How the New HECS and HELP Changes Affect Your Pay

The ATO will automatically reduce your outstanding HECS or HELP debt by 20 percent. This applies to all borrowers with active student loans, backdated to 1 June 2025. Any indexation applied to your debt will also be adjusted. You don’t need to take any action, but you can check your updated balance through your myGov account.

Previously, compulsory repayments started at $54,435 per year. This has now increased to $67,000. Graduates earning less than this amount are not required to make compulsory repayments. For those earning just above the threshold, repayments will now be smaller and more manageable.

Graduates earning around $70,000 a year can expect fortnightly repayments to drop by approximately $50. Over a year, this adds up to around $1,300 in savings. Combined with the 20 percent reduction applied to the outstanding debt, this can reduce the total student loan burden by thousands of dollars.

Once your loan reaches a zero balance, compulsory deductions from your pay will stop. To ensure this happens, you must complete a withholding declaration with your employer, ticking “no” when asked if you have a HECS, HELP, VET Student Loan, or other student loan debt. After this, your employer will no longer withhold extra tax for student loan repayments, which could increase your next pay cheque.

The change in repayments will vary depending on your salary and previous contribution levels. Those earning less than $67,000 may not have compulsory deductions at all, while higher earners will see reduced amounts taken from their pay.

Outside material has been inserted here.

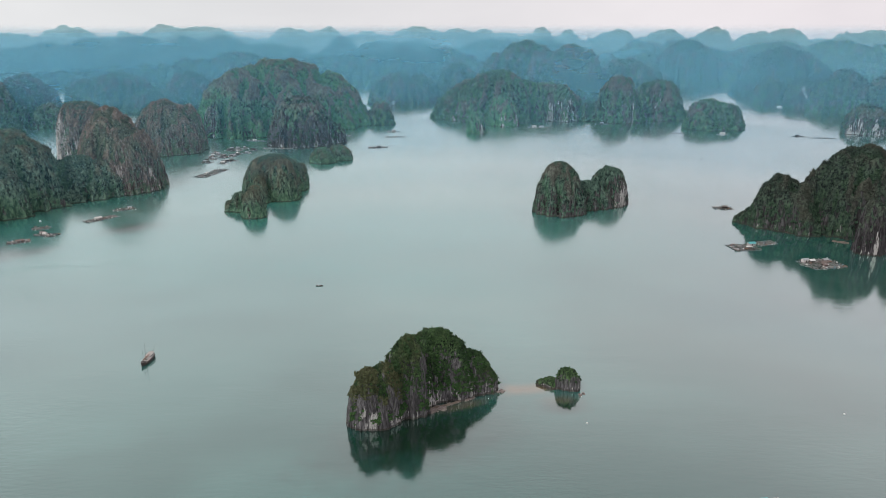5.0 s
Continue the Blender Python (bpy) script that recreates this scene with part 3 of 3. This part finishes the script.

If you overpaid your HECS or HELP debt during the previous financial year, the ATO will calculate the overpayment and refund it when you lodge your tax return. This ensures you benefit fully from the new rules without needing to adjust past contributions manually.

These reforms make repayment more manageable and reduce financial pressure for millions of Australians with student loans. By automatically lowering debt and raising the income threshold, graduates will see immediate improvements in their take-home pay and overall financial wellbeing.